The generator was not terribly expensive compared to most pieces of combustion-powered machinery of that size. We had to buy a transfer switch, hire an electrician, hire someone to run the fuel lines, hire someone to install the tank, hire someone to build a custom stainless exhaust system, hire a carpenter to build a fire-proof boiler room for the generator, and install louvers for the generator airflow. Then, the people who sold us the generator came in, looked it all over, bled the lines, made a couple of small changes, and fired it up. All told, miscellaneous expenses were as much as the generator.

We have a tank indoors for the fuel and can run for several days at full capacity without refilling. We don't have any natural gas utilities, and since all fuel must be delivered, the choice of what to use is basically the owners.

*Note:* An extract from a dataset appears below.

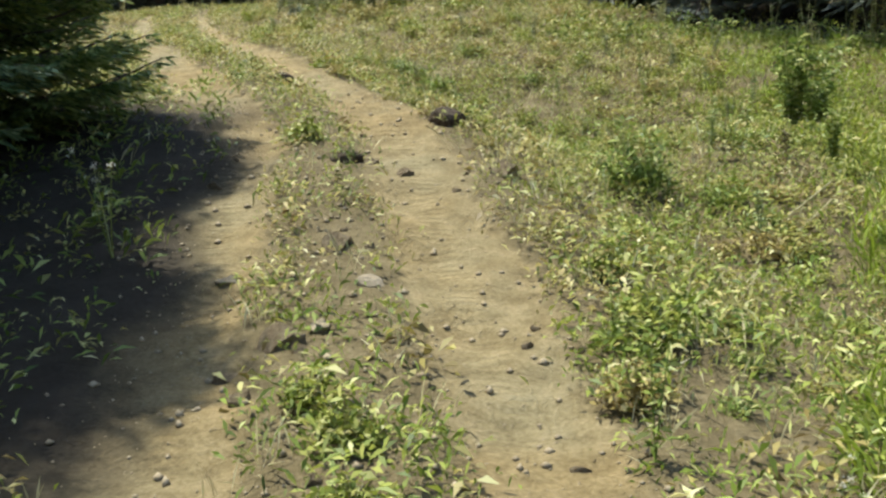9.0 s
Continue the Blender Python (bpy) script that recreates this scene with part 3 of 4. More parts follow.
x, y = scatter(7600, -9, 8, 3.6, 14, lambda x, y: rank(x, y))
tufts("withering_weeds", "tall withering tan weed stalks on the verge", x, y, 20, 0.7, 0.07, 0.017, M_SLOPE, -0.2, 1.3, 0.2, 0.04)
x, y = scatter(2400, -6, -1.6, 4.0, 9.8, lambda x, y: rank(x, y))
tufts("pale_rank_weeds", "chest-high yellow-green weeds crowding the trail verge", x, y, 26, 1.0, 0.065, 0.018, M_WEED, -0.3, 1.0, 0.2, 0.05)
x, y = scatter(9000, 0.2, 9, 9.5, 17.5, lambda x, y: open_ground(x, y) * smooth((x - 0.5 - 0.09 * (17 - y)) / 0.6) * smooth((8.8 + waves(x, y, 3, 95) - x) / 3) * smooth((y - 10.0 - 0.6 * waves(x, y, 2, 96)) / 2) * (1 - smooth((y - 16.4) / 1)) * patchy(x, y, 1.3, 91, 0.25))
tufts("lush_verge_herbs", "knee-high lush green herbs before the wet grass", x, y, 16, 0.36, 0.10, 0.017, M_GREENS, 0.2, 1.4, 0.25, 0.06)
x, y = scatter(3000, 0.2, 9, 9.5, 17.5, lambda x, y: open_ground(x, y) * smooth((x - 0.5 - 0.09 * (17 - y)) / 0.6) * smooth((8.8 + waves(x, y, 3, 95) - x) / 3) * smooth((y - 10.0 - 0.6 * waves(x, y, 2, 96)) / 2) * (1 - smooth((y - 16.4) / 1)) * patchy(x, y, 1.0, 93, 0.1))
tufts("tall_verge_grass", "tall pale green grass tufts before the wet grass", x, y, 12, 0.06, 0.46, 0.012, M_WET, 0.8, 1.5, 0.25, 0.06)
x, y = scatter(750, -9, -2.4, 18, 28, lambda x, y: 0.8 * smooth((-x - 2.6 - 0.12 * np.maximum(0, y - 17)) / 0.4))
tufts("verge_herbs", "sparse green herbs in the shade of spruces", x, y, 9, 0.2, 0.12, 0.026, M_GREENS, 0.1, 1.3, 0.25, 0.06)


# ---- single plants ----
def stalk_mesh(n, height, lean, rng, r=0.006):
    """Three-sided stems from one root."""
    v, f, tops = [], [], []
    for k in range(n):
        a, l = rng.uniform(0, 6.28), rng.uniform(0.1, 1) * lean
        h = height * rng.uniform(0.7, 1.05)
        q = np.linspace(0, 1, 5)
        c = np.stack([np.cos(a) * l * h * q ** 1.4, np.sin(a) * l * h * q ** 1.4, h * q - 0.04], 1)
        o = len(v) * 15
        ring = [c + np.array([np.cos(b), np.sin(b), 0]) * (r * (1.1 - 0.7 * q))[:, None] for b in (0, 2.1, 4.2)]
        v.append(np.concatenate(ring))
        for s in range(4):
            for i, j in ((0, 5), (5, 10), (10, 0)):
                f.append((o + i + s, o + j + s, o + j + s + 1, o + i + s + 1))
        tops.append(c)
    return np.concatenate(v), np.array(f), tops


def on_stems(tops, per, lo, hi, length, width, rng, low=-0.2, high=0.9, bend=0.2):
    b = []
    for c in tops:
        q = rng.uniform(lo, hi, per) * 4
        i = np.clip(q.astype(int), 0, 3)
        b.append(c[i] + (c[i + 1] - c[i]) * (q - i)[:, None])
    b = np.concatenate(b)
    n = len(b)
    return leaf_quads(b, directions(n, rng, low, high), rng.uniform(0.6, 1.2, n) * length, rng.uniform(0.7, 1.2, n) * width, rng, bend)


def flower_heads(tops, florets, size, puff, rng):
    b = np.concatenate([c[-1] + rng.normal(0, puff, (florets, 3)) * np.array([1, 1, 0.7]) for c in tops])
    n = len(b)
    return leaf_quads(b, directions(n, rng, -0.4, 1.4), rng.uniform(0.7, 1.2, n) * size, rng.uniform(0.7, 1.1, n) * size * 0.8, rng, 0.0)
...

Diesel and propane last for a long time, gasoline doesn't."

[SR commented] "For a datacenter that size it's very cheap to buy a standby generator if natural gas is available.

Please keep in mind that you are looking at an air cooled generator—it's not designed to run continuous duty. A power outage of over 24 hours is going to be pushing what the generator is designed to do. Go to a water cooled same brand and the price jumps to $7,500 instead of $3,100. Go diesel for those that don't have natural gas available and it jumps to about $10,000 for a small unit. The Generac you're looking at is designed for home use, it's not very flexible of a transfer switch.

Now add in on a diesel fuel delivery, filling the tank (filling a 2,500 gallon tank does cost money, and there are other expenses too) and diesel gets much more costly.

Also think about this: if you have natural gas and have a true emergency, will natural gas be available? What's your plan if both aren't available? If you are a dialup provider, then how many customers care during a massive disaster? If you are a hosting company, then your customers don't care why the server is down, they only care it's down.

As was previously mentioned, air conditioning is another concern. It requires a lot of power. If you have natural gas available, consider this: go the next size bigger. I believe generac makes a 22 kW air cooled item that is about the same cost. Talk to an A/C contractor about natural gas fired air conditioning—decide if you want that to be your primary or secondary unit. That eliminates the cost of generator-powering your A/C system Decide if you need the extra level of redundancy of a second generator being diesel powered in the event of a natural gas outage and power outage. Most people play the odds on this and don't get both."